Bibliografía consultada:

  1. Aguirre, Yolanda: Vidriería Cubana. Lucetas y óculos de La Habana Vieja. Ed. Arte y sociedad/ Instituto Cubano del Libro. La Habana, 1971.
  2. Almeida, Aurelio: El consultor del masón, tom. I, Madrid, 1883.
  3. Clavel, F. T. B.: Historia pintoresca de la francmasonería y de las sociedades secretas antiguas y modernas. Publisher, Imp. de la Sociedad de Operarios del mismo Arte, Madrid, 1847.
  4. Documentos del Archivo de la Biblioteca Nacional de Cuba José Martí.
  5. De las Cuevas Toraya, Juan: 500 años de construcciones en Cuba. Ed. D.V. Chavín, Servicios Gráficos y Editoriales, S.L., Madrid, 2001.
  6. Ecco, Humberto: El nombre de la rosa, Ed. Arte y Literatura. La Habana, 1983.
  7. Fulcanelli: El misterio de las catedrales. Colección: Ensayo Filosofía. Barcelona, 2003.
  8. Grodeki, Louis: The Stained Glass of french churches, Les Edition Lu Chene, París, 1948.
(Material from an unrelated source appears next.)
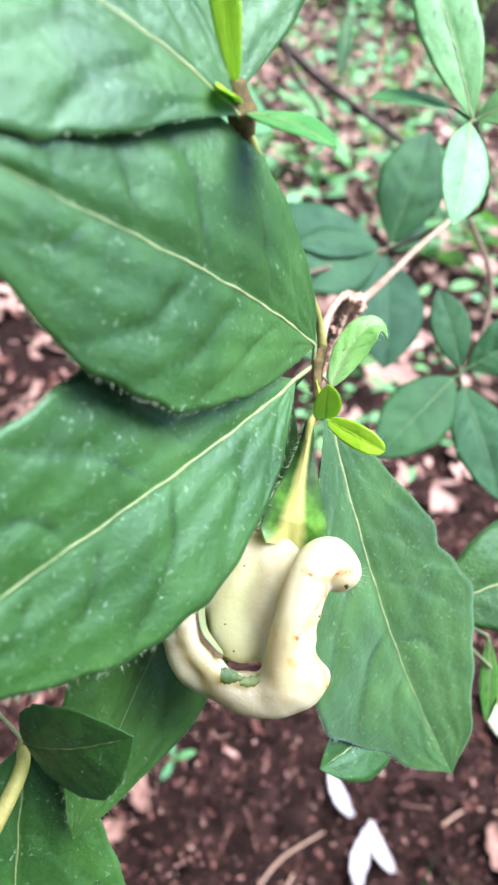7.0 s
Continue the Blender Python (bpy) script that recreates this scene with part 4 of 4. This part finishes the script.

  9. Jantzen, Hans: La arquitectura gótica. Ed. Nueva Visión. Buenos Aires, 1972.
  10. Kelly, John J.: Arquitectura religiosa de La Habana en el siglo XX. La Habana, 1955.
  11. Lloga, Rolando: “La Biblioteca Nacional: expresión y funcionalidad arquitectónica” en revista A Mano. La Habana, 2016. (Págs. 49-51).
  12. Martín, María E.: La Habana. Guía de Arquitectura. (S/E).
  13. Rafols, José Francisco: Arquitectura de La Edad Media. Ed. Amaltea, Barcelona, 1944.
  14. Rodriguez, Eduardo Luis: La arquitectura del Movimiento Moderno. Selección de Obras del Registro Nacional. Ediciones Unión, La Habana, 2011.
  15. Revista de la Biblioteca Nacional de Cuba, año III, no. 4, oct-dic., 1957.
  16. Servier, Jean: Diccionario AKAL crítico del esoterismo. Ed. AKAL, Madrid, 2016.
  17. Torres Cuevas, Eduardo: Historia de la masonería cubana. Seis ensayos. Ediciones Imagen Contemporánea, La Habana, 2013.